--- BEGIN ---

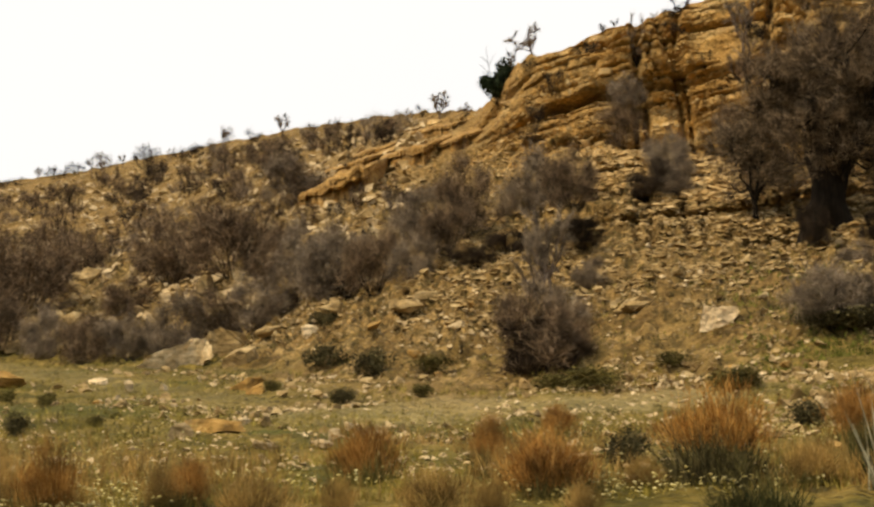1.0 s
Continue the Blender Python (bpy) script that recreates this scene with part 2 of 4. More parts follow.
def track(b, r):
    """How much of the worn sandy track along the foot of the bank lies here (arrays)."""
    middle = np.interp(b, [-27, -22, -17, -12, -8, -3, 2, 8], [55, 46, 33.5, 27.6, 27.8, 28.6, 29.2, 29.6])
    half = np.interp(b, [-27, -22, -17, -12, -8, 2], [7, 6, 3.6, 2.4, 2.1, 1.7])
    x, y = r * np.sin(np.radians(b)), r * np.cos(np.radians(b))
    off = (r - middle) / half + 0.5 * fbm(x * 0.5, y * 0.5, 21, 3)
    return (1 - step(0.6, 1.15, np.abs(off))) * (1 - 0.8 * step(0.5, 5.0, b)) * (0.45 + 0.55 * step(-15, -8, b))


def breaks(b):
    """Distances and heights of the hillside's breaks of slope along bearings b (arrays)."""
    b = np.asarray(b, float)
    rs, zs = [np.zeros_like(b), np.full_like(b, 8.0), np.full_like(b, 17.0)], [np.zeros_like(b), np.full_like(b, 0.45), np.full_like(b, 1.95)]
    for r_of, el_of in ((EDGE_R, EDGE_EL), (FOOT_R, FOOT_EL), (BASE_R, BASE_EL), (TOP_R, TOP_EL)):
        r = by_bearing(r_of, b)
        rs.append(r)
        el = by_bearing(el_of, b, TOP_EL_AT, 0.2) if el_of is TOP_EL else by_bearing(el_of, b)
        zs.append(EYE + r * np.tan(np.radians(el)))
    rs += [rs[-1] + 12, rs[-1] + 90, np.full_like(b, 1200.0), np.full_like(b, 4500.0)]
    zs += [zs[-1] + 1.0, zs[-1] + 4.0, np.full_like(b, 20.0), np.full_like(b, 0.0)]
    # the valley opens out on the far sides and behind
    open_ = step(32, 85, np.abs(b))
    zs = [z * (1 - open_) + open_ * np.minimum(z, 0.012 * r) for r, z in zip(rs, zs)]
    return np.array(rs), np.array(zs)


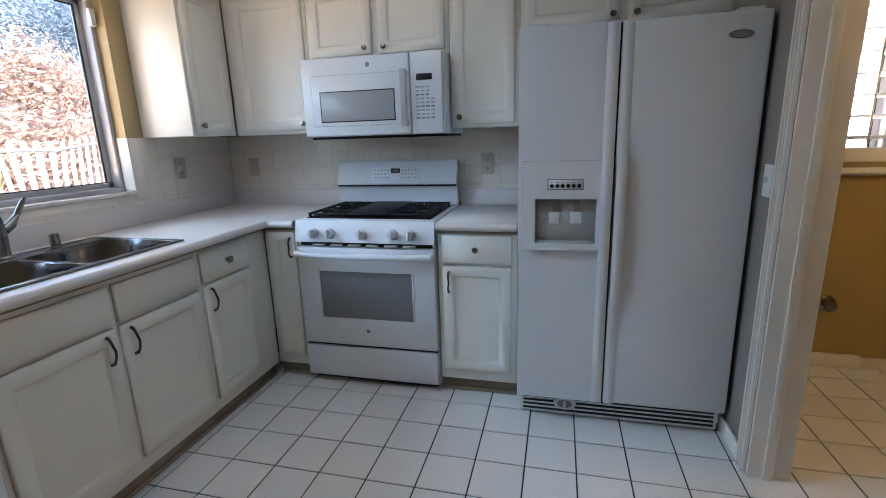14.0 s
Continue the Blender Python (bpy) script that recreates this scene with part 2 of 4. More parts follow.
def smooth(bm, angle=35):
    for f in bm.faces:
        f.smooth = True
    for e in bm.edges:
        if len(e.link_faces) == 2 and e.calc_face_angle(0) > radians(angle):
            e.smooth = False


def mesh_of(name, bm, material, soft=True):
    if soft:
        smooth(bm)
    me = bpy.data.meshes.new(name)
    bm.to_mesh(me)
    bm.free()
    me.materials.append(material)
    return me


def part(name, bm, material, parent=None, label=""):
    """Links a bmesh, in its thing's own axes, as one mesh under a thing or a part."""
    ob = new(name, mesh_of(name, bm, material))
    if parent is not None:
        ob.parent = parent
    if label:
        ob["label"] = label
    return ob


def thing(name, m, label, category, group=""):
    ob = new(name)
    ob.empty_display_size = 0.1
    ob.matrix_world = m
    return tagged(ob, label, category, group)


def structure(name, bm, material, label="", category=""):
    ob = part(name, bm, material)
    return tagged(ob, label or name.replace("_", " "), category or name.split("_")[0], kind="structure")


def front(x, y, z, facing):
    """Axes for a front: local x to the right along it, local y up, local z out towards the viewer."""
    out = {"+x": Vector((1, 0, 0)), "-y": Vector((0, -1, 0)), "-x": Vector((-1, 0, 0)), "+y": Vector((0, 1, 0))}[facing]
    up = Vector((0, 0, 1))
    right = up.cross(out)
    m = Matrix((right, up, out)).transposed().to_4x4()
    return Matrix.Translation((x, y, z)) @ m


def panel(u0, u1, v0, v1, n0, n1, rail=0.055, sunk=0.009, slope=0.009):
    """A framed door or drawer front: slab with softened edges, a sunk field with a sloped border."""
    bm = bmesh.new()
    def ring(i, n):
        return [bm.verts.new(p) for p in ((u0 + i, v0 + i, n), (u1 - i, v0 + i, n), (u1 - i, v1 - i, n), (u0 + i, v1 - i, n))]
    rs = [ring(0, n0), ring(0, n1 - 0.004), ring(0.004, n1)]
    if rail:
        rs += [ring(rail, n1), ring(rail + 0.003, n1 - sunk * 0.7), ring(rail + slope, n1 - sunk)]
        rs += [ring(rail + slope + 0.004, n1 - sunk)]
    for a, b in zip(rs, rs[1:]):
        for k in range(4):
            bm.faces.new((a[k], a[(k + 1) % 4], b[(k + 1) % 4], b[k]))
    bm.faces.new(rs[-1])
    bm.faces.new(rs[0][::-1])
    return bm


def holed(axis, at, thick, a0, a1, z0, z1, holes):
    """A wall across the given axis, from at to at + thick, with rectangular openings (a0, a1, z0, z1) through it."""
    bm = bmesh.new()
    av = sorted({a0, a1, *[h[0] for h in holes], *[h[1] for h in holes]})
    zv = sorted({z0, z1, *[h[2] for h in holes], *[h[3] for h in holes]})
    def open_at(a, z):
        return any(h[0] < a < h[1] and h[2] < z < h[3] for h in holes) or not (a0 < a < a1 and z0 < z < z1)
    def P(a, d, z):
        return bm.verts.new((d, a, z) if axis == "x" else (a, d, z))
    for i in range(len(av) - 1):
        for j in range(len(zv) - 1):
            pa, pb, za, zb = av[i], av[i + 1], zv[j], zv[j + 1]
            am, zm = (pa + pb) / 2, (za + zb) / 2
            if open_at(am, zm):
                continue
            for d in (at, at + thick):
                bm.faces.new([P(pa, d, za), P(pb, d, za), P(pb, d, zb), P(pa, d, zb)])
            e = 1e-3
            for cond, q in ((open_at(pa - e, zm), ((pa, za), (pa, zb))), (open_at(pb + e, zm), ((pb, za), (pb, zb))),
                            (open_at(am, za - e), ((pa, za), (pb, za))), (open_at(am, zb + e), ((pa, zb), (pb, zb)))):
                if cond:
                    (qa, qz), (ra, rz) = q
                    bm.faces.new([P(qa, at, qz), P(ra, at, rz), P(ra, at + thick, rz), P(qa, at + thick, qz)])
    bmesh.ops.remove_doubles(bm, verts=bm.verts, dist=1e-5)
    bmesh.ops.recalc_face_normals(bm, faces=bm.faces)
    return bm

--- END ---

*Instructions to follow*. Give again, please, precisely the lines that begin the records and run through the line with "return (1 - step(0.6, 1.15, np.abs(off)))" in it, keeping both end lines and dropping any pictures.

*Result of the task*.
1.0 s
Continue the Blender Python (bpy) script that recreates this scene with part 2 of 4. More parts follow.
def track(b, r):
    """How much of the worn sandy track along the foot of the bank lies here (arrays)."""
    middle = np.interp(b, [-27, -22, -17, -12, -8, -3, 2, 8], [55, 46, 33.5, 27.6, 27.8, 28.6, 29.2, 29.6])
    half = np.interp(b, [-27, -22, -17, -12, -8, 2], [7, 6, 3.6, 2.4, 2.1, 1.7])
    x, y = r * np.sin(np.radians(b)), r * np.cos(np.radians(b))
    off = (r - middle) / half + 0.5 * fbm(x * 0.5, y * 0.5, 21, 3)
    return (1 - step(0.6, 1.15, np.abs(off))) * (1 - 0.8 * step(0.5, 5.0, b)) * (0.45 + 0.55 * step(-15, -8, b))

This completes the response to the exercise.